Warning: Do not click on any of the links in this piece, unless you are prepared to be offended. No, not even kidding. Caveat lector, and all that.
The
other day a friend of mine on Facebook (where else does one read the
latest news, hm?) posted a piece on Tina Korbe. Who is Tina Korbe?
Well, Tina Korbe is a lovely young lady who interviewed Rick Santorum at CPAC. Go ahead and watch the video—the first thirty seconds, anyway.
That's right, Tina Korbe is a lovely young lady. And her skirt is
too short for her. I'm not judging her—just making a statement. Even
Tina thinks her skirt is too short for her, because right there at the
beginning she makes a vain effort to tug it down.
Now the post I read
was by another woman, Katie Pavlich, who was defending Tina's ability
as a reporter (though not necessarily the wisdom of her choice of
attire) against a fellow conservative. As Ms. Pavlich notes, this is
not the first time that she has defended an attractive young lady up on the charge of being getting ahead on her looks.
I thought Ms. Pavlich (who is, judging from the head shot by her
byline, rather attractive herself) was being a little strident. Then I
read the original pieces on Tina and on the other young lady, Michelle Fields, and I was shocked. Then I clicked on some of the links in those original pieces, and was disgusted.
Of course women have no business dressing like escapees from the
seamier sort of movie set. What one writer referred to as "the Jersey
Shore-ification of Our Young People" disturbs me; and I don't think I'm
disturbed out of mere fuddy-duddyism, because I'm a young people
myself. (Possibly even an attractive young people. Sorry, no head
shots provided.) Our culture is ick, and the way some young women
sometimes dress is part of that ickyness. But I don't think it helps
matters when people use slang words traditionally reserved for women who
earn their living by immoral means to delineate the problem.
In an age of politically correct language, when the prescribed mode for
discussing sin presumes an atmosphere of rose grey tolerance, we the
politically incorrect are frequently tempted to mistake offensiveness
for frankness, and vulgarity for honesty. "Mistake" I said; and it is a mistake, on many levels.
Using
crude epithets to describe your opponents is rarely productive.
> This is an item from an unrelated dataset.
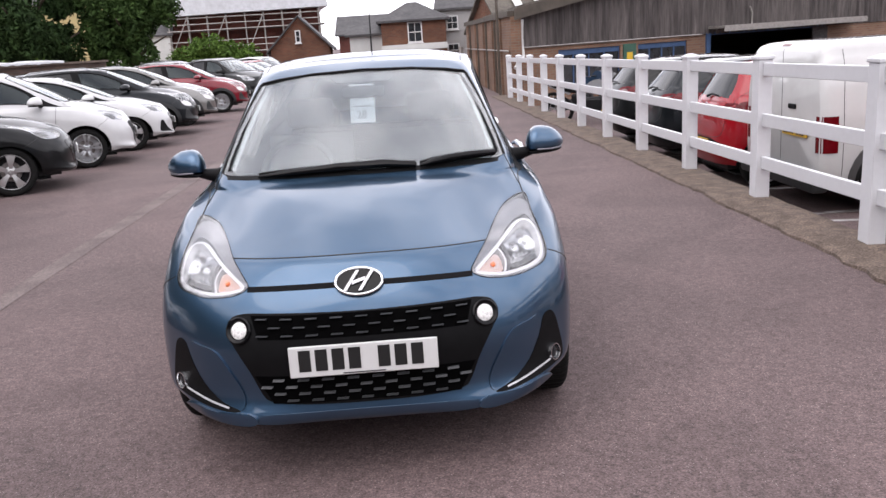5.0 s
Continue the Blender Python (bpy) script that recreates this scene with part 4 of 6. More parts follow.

Name
calling—however accurate or well-deserved you may think the
names—doesn't just lose you any chance you might have had of changing
your opponents' minds: it also tends, after a certain point, to alienate
some of your own choir. If your intention is to outrage and
offend—then by all means, call names. Otherwise, this is another of
those behaviors falling into the category of what my heroine General
Anna would call lousy strategy.
Calling names is also distinctly uncharitable. It is tempting to
assume that every woman who dresses up like Carmen is on the lookout for
Don Jose, and should be slapped on the wrist accordingly. Would that
life were that simple. Ms. Carmen is as often as not no worse than a
Mrs. Jose wannabe with a heart of Michaela. Twenty years ago this
wasn't true. But twenty years ago, parents dressed their toddlers
differently.
Finally, using gutter language to describe gutter behavior is in itself immodest. Think about it. Men are visual beings, and easily make
associations and are tempted by what they see. Women are more tuned to
language and things that they hear—and make associations based on those
things. Think about that, gentlemen, the next time you use language in front of a woman.
I've known women to respond to the male name-calling by insisting that the problem with immodesty is a male problem,
that men need to stop viewing women as objects, stop caring about the
way they dress. Maybe this will be a practical suggestion with the
advent of the Singularity or some other human-nature-altering cosmic
event. Until then, I submit that telling men to stop caring about how
women dress is as pointless as it is naive. Men can't not care. But
they can care in a way that acknowledges women's fundamental
dignity rather than focusing on their bad choices and on men's own
fundamental weakness.
We women don't need rules to tell us how to dress. (Indeed, most
rules, like the Sleeveless Rule, are entertaining at best and obnoxious
at worst.) We need instincts—instincts like shame and self-respect,
innate instincts that once upon a time were strengthened and refined by
our parents, teachers, and peers, and are now undermined by them. I
can't tell you how we are going to get those instincts back—I suspect
there is no short cut, and the loss of those instincts, like every other
decline in national decency, will be repaired only slowly as—and
if—the culture is healed, over perhaps a hundred years. But if any
lady or gentleman does have a short cut, by all means let me know.
Just ... keep it clean. For my sake.